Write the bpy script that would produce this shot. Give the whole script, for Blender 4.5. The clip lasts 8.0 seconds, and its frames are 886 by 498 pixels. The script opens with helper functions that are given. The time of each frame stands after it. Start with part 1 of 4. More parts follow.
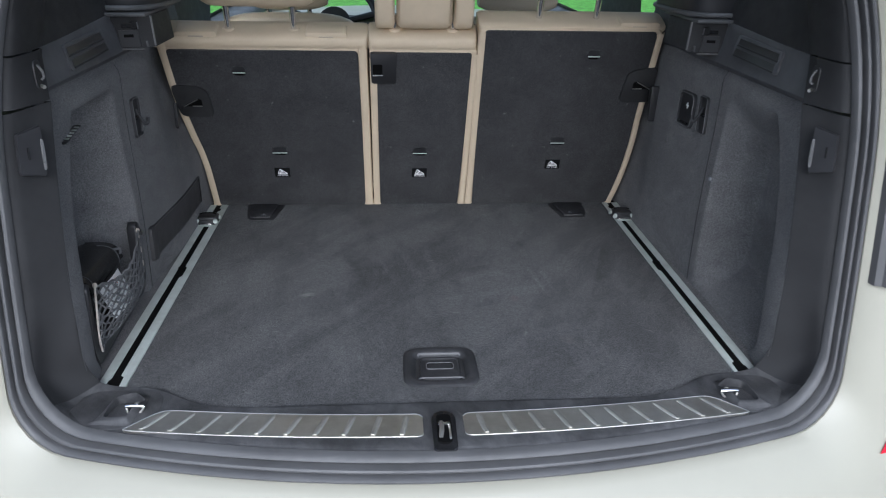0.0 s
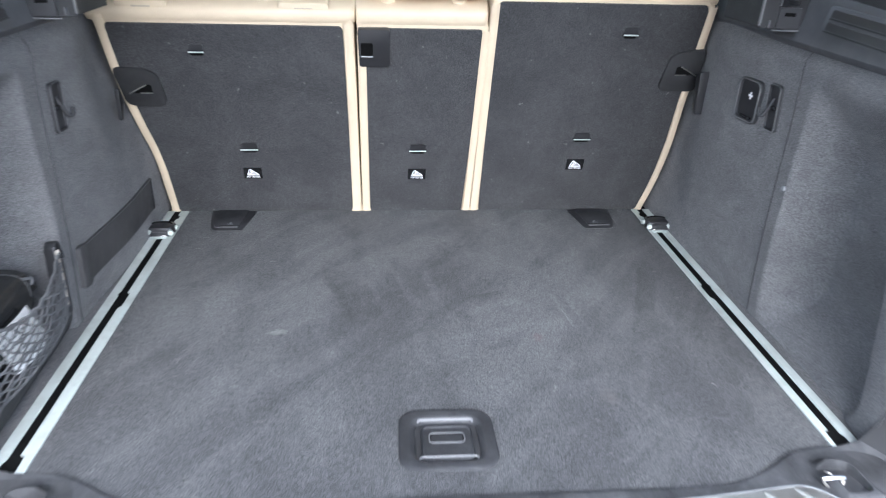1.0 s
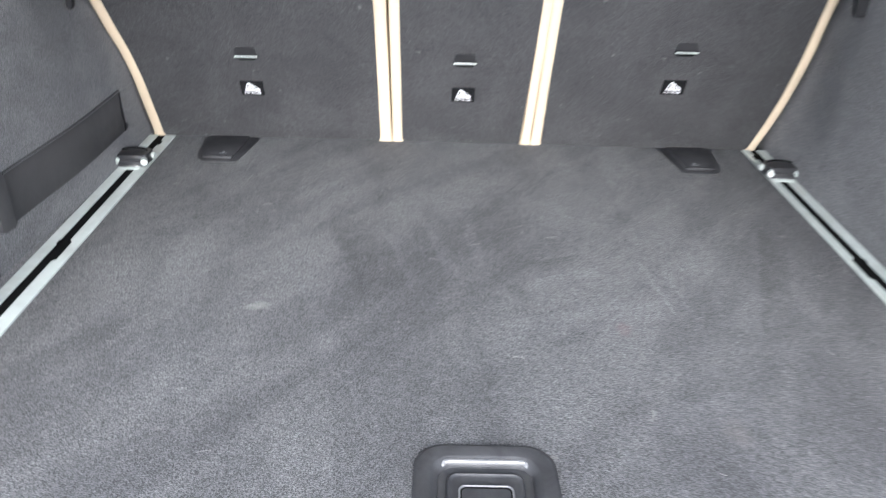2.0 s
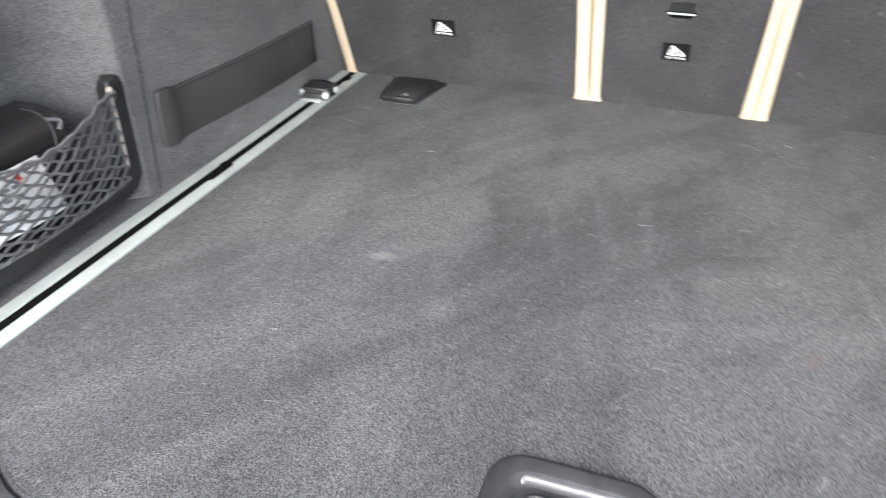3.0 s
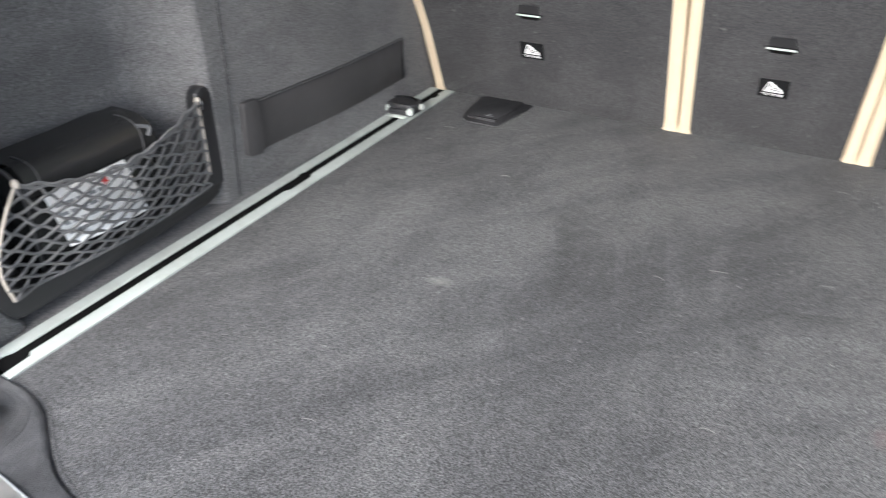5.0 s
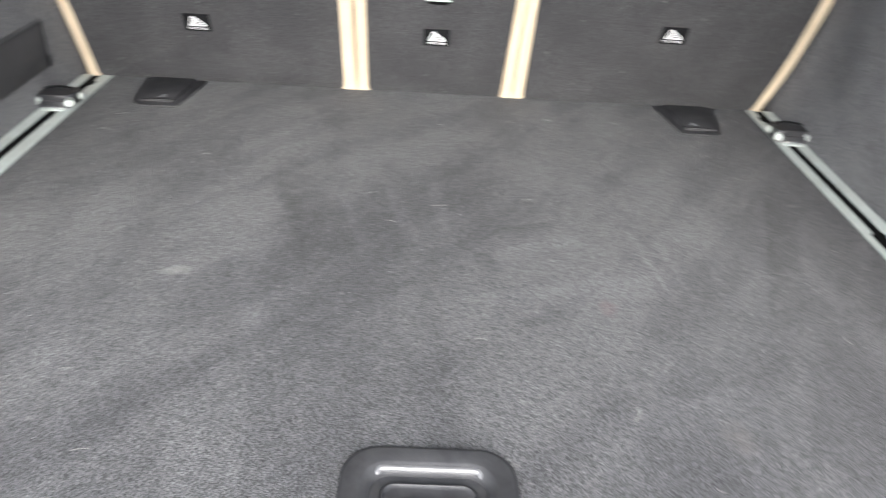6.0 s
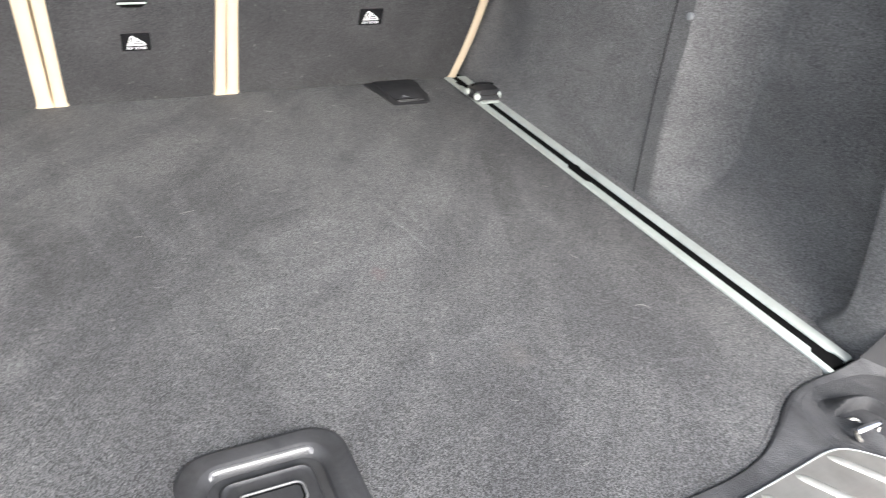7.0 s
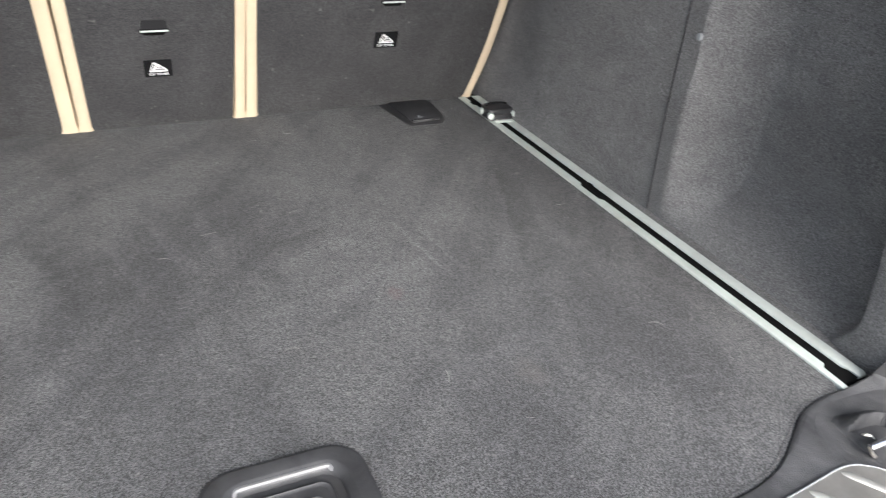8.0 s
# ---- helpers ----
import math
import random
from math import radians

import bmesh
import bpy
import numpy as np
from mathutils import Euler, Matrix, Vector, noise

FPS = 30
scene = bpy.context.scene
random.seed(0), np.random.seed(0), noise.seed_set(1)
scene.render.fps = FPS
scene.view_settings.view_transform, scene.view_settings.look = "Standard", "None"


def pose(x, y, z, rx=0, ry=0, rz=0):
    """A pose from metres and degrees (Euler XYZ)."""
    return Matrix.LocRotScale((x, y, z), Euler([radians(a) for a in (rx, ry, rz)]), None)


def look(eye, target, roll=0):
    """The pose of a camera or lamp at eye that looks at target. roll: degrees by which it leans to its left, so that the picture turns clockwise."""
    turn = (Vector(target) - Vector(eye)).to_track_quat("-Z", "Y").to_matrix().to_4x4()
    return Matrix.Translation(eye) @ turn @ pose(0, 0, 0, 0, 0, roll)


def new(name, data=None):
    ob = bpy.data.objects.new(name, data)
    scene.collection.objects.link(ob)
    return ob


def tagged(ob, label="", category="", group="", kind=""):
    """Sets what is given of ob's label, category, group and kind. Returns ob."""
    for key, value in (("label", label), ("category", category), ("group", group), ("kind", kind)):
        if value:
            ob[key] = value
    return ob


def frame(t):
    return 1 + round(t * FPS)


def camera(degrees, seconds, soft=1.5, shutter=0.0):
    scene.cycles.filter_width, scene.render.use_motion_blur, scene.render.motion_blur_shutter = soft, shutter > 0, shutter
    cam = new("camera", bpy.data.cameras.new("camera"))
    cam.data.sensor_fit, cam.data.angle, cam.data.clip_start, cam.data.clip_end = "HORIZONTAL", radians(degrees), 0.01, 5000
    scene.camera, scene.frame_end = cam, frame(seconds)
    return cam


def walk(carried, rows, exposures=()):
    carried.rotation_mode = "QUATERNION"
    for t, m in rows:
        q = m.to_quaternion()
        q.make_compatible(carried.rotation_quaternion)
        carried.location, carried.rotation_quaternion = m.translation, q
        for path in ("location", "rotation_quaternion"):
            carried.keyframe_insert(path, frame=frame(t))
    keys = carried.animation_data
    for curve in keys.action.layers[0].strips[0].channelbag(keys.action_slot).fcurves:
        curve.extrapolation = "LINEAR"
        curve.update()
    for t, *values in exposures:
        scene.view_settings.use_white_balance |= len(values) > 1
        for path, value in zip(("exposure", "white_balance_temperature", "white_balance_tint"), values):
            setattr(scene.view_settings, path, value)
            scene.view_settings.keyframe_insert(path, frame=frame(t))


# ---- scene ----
cam = camera(62.3, 8.0, shutter=0.5, soft=1.15)
PATH = [
    (0, (-0.062, -0.993, 0.668), (0.084, 0.833, -0.135), 1.2),
    (0.5, (-0.084, -0.905, 0.642), (0.087, 0.913, -0.173), 1.5),
    (0.7, (-0.085, -0.847, 0.627), (0.092, 0.971, -0.188), 1.8),
    (1, (-0.061, -0.697, 0.604), (0.107, 1.113, -0.229), 1.7),
    (1.2, (-0.057, -0.622, 0.593), (0.113, 1.178, -0.263), 1.8),
    (2.3, (-0.008, -0.323, 0.429), (-0.119, 1.386, -0.603), 1.5),
    (2.5, (0.007, -0.306, 0.416), (-0.224, 1.379, -0.637), 1.1),
    (2.7, (0.017, -0.293, 0.408), (-0.331, 1.364, -0.656), 0.7),
    (3, (0.048, -0.268, 0.409), (-0.519, 1.326, -0.658), -0.1),
    (3.2, (0.055, -0.257, 0.412), (-0.619, 1.3, -0.646), -0.3),
    (3.5, (0.068, -0.244, 0.422), (-0.741, 1.25, -0.633), -0.6),
    (4, (0.079, -0.23, 0.424), (-0.903, 1.172, -0.611), -0.9),
    (4.2, (0.087, -0.229, 0.427), (-0.924, 1.154, -0.605), -1.0),
    (5.3, (0.065, -0.242, 0.42), (-0.558, 1.336, -0.639), 0.9),
    (5.5, (0.052, -0.243, 0.415), (-0.401, 1.387, -0.652), 1.8),
    (5.8, (0.025, -0.261, 0.417), (-0.109, 1.418, -0.662), 3.1),
    (6, (0.006, -0.27, 0.4), (0.07, 1.425, -0.66), 3.9),
    (6.2, (-0.007, -0.282, 0.404), (0.232, 1.395, -0.658), 3.9),
    (6.5, (-0.02, -0.284, 0.396), (0.444, 1.356, -0.651), 4.5),
    (6.8, (-0.031, -0.291, 0.406), (0.659, 1.266, -0.643), 4.8),
    (7, (-0.044, -0.295, 0.409), (0.743, 1.223, -0.629), 5.0),
    (7.2, (-0.042, -0.295, 0.415), (0.778, 1.202, -0.627), 4.6),
    (7.5, (-0.046, -0.296, 0.416), (0.802, 1.197, -0.611), 4.5),
    (8, (-0.048, -0.304, 0.421), (0.705, 1.251, -0.586), 3.7),
]
EXPO = [(0.0, 0.95, 5490, 10), (0.5, 1.27, 5480, 10), (0.7, 1.49, 5480, 10), (1.0, 2.39, 5450, 10), (2.5, 2.73, 6000, 10.5), (3.0, 2.7, 6070, 10.5), (3.5, 2.69, 6110, 10.5), (4.0, 2.45, 6130, 10.5), (5.5, 2.45, 6120, 10), (6.0, 2.65, 6170, 10), (6.5, 2.78, 6230, 10), (7.0, 2.72, 6250, 10), (7.5, 2.37, 6250, 10), (8.0, 2.26, 6230, 10)]
walk(cam, [(t, look(eye, target, roll)) for t, eye, target, roll in PATH], EXPO)

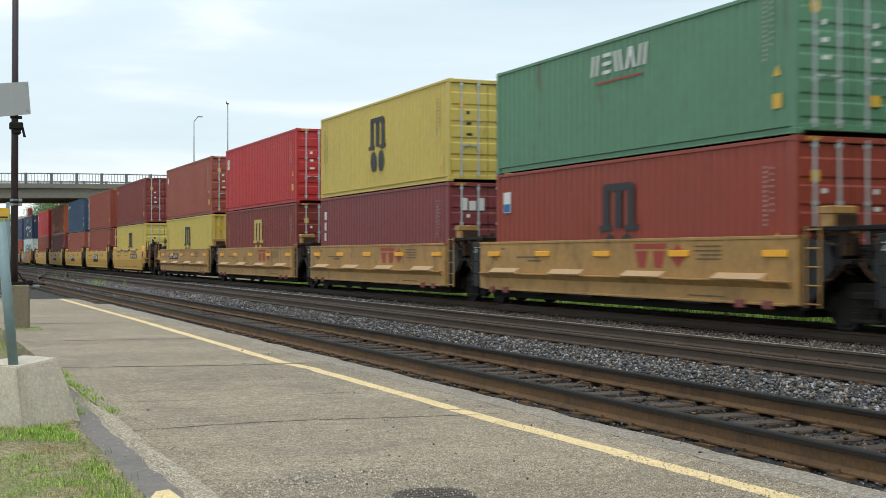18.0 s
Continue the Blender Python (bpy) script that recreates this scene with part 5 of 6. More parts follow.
            if m == "base":
                patch(bm, a0, a1, 0.002)
                part("spray_paint", bm, PALE_SPRAY, sd, "pale tan spray-painted ground")
                continue
            k2 = max(3, int(cnt * 0.62))
            lo = 0.52 if cnt > 8 or m == "k" else 0.8
            scrawl(bm, seed * 7, a0, a1, lo, 1.5, k2, wd * (2.3 if m != "k" else 1.9), 0.004 + 0.003 * n)
            ob = part("spray_paint", bm, {"w": FADED_MARK, "k": GRAFFITI_DARK, "a": AQUA_MARK, "g": GREEN_MARK, "p": GRAFFITI_DARK}[m], sd, "spray-painted loops")
            if m != "k":
                bm = bmesh.new()
                scrawl(bm, seed * 7, a0 + 0.06, a1 + 0.06, lo + 0.03, 1.46, k2, wd * 0.45, 0.008 + 0.003 * n)
                part("spray_paint", bm, GRAFFITI_DARK, sd, "dark spray-painted loops")
    # floor and end bulkheads; dark floor block hangs low, standing in for underside shade
    # bottom height fitted to the camera's view under the car
    place("floor", cached(("wfloor", hl), "floor", lambda bm: box(bm, -1.2, 1.2, -hl + 0.25, hl - 0.25, 0.212, 0.41, 0.02), DARK_STEEL), DARK_STEEL, car)
    for e, coup in ((-1, front_coupler), (1, rear_coupler)):
        gear = TRUCK_STEEL if style == "S" or (style == "C" and e < 0) else mat
        ty = e * (hl + 1.8) if coup else e * pitch / 2
        reach = hl + (2.75 if coup else pitch / 2 - hl - 0.12)
        ek = (style, hl, e, coup, dz)
        inner = TRUCK_STEEL if style in "CS" or not coup else mat
        place("bulkhead", cached(("bh", *ek), "bulkhead", lambda bm: (box(bm, -1.4, 1.4, e * (hl + 0.02), e * (hl + 0.12), 0.36, 1.45, 0.02), box(bm, -1.25, 1.25, e * (hl - 0.1), e * (hl + 0.2), 0.95, 1.3, 0.02)), inner), inner, car)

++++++

**EXERCISE GOAL:**
Using the listing above, locate the lines that hold "pose" and copy each one.

**WRITTEN ANSWER:**
def pose(x, y, z, rx=0, ry=0, rz=0):
    """A pose from metres and degrees (Euler XYZ)."""
    """The pose of a camera or lamp at eye that looks at target. roll: degrees by which it leans to its left, so that the picture turns clockwise."""
    return Matrix.Translation(eye) @ turn @ pose(0, 0, 0, 0, 0, roll)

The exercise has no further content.